Third, try to get a tech co-founder.

We had some really bad experiences in this field. We definitely had a lot of bad luck running into developers who were unable to cope with our project – we wasted a lot of time and lost a lot of potential income. The problem was that we did not have any technical background and were not able to assess the work progresses – that way we lost two years in developing our new website (which will be relaunched in the beginning of 2017). At the moment, we are searching for a developer who is also passionate about One Week Experience and who wants to become a co-founder.

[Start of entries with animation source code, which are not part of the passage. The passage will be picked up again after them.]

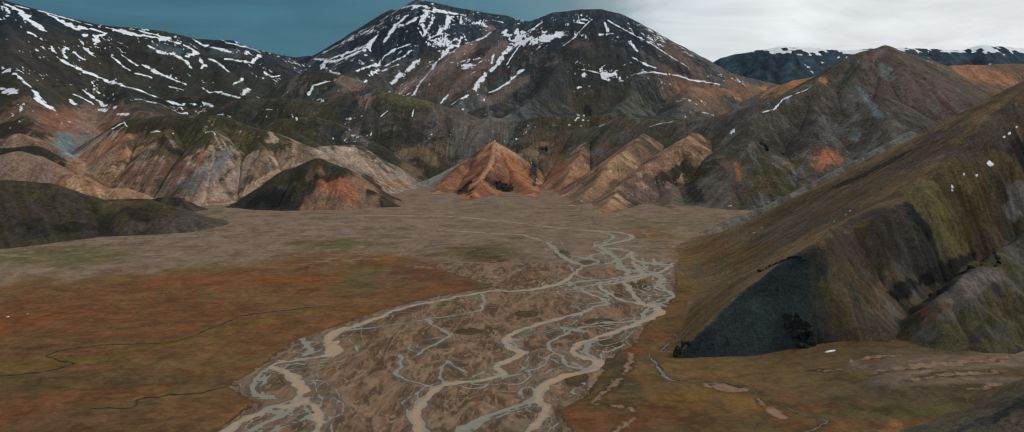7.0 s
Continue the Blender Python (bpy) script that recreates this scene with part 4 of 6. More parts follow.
dry_wash([(110, 249, 1.4), (118, 245, 2.5), (130, 242, 2.3)])
dry_wash([(117, 296, 2.6), (118, 292, 4.4)])
# the river goes on down the valley
channel(1.0, [(-80, 200, 11.0), (-64, 170, 11.0), (-58, 120, 12.0), (-40, 70, 11.0), (-46, 10, 12.0), (-30, -60, 12.0), (-44, -150, 12.0)])
channel(0.6, [(-13, 196, 5.0), (-4, 160, 5.0), (-14, 110, 6.0), (2, 60, 5.0), (-8, 0, 6.0), (-30, -60, 6.0)])
channel(0.3, [(-58, 120, 4.0), (-30, 95, 3.0), (-14, 110, 3.0)])
# shallow side arms and pools near the hill
channel(0.2, [(147, 787, 2.6), (150, 760, 7.5), (161, 765, 3.8)])
channel(0.2, [(137, 787, 2.6), (133, 742, 3.6), (137, 729, 3.6)])
channel(0.1, [(70, 800, 3.9), (80, 788, 6.4), (90, 782, 2.5)])
channel(0.1, [(97, 828, 3.4), (109, 812, 6.0), (111, 782, 5.7), (108, 742, 4.8)])
channel(0.25, [(117, 742, 3.6), (126, 725, 4.1), (138, 724, 4.7), (140, 706, 3.5), (132, 688, 2.8), (137, 664, 3.2), (138, 649, 2.6), (129, 642, 2.1), (117, 628, 2.0)])
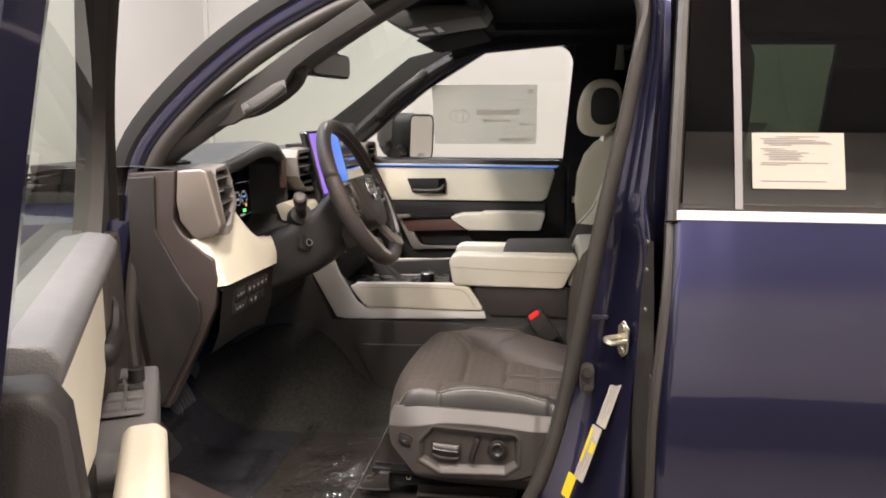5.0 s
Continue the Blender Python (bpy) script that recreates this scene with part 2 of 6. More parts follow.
LCD = M("lcd_black", (0.004, 0.004, 0.008), 0.12, vary=0.1, coat=0.3)
GLASS = M_glass("green_glass", (0.80, 0.87, 0.80))
GLASS_CLEAR = M_glass("clear_glass", (0.92, 0.94, 0.90))
GLASS_DARK = M_glass("privacy_glass", (0.28, 0.345, 0.285), 0.01, 0.27)
PILLAR_GLOSS = M_glass("gloss_pillar_film", (0.004, 0.004, 0.004), 0.02, 0.25)
MIRROR = M("mirror_glass", (0.8, 0.8, 0.8), 0.02, metal=1.0, vary=0.01, rvary=0.01)


# ---------------------------------------------------------------- mesh helpers
ORIGIN = {}


def thing(name, base, label, category, group="", kind=""):
    ob = new(name)
    ob.empty_display_size = 0.05
    ob.location = base
    ORIGIN[ob.name] = Vector(base)
    return tagged(ob, label, category, group, kind)


def part(name, bm, material, parent=None, label="", smooth=35, kind=""):
    """Links a bmesh, given in world coordinates, as one mesh under a thing or a part."""
    base = ORIGIN[parent.name] if parent else Vector()
    if base.length:
        bmesh.ops.translate(bm, vec=-base, verts=bm.verts)
    me = bpy.data.meshes.new(name)
    bmesh.ops.recalc_face_normals(bm, faces=bm.faces)
    bm.to_mesh(me)
    bm.free()
    me.materials.append(material)
    for p in me.polygons:
        p.use_smooth = smooth > 0
    if 0 < smooth < 180:
        me.set_sharp_from_angle(angle=radians(smooth))
    ob = new(name, me)
    if parent:
        ob.parent = parent
    ORIGIN[ob.name] = base
    return tagged(ob, label, kind=kind)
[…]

What is next for One Week Experience?

The next step is relaunching our platform with bonus programs for our active users and offers for our partners. In order to be able to sell our offers in the beginning of 2017, we are building up our sales unit at the moment. Furthermore, we are preparing to roll out our One Week Azubi program in North Rhine-Westphalia in 2017.

What makes you a changer?

When I was a kid, I already had a lot of thoughts about the meaning of life. I was often trying to imagine what would happen after death - it scared me not to know what will come next, whether we would just become nonexistent and if all we did on earth was senseless. Those thoughts made me develop the deep wish to use my life to do something with meaning.

For me, it makes sense to give something back to society, to make a change. I already did that back in high school with a project for Romanian orphans. At the moment I am changing society with the social startup One Week Experience and I am sure I will do it with my next ideas as well.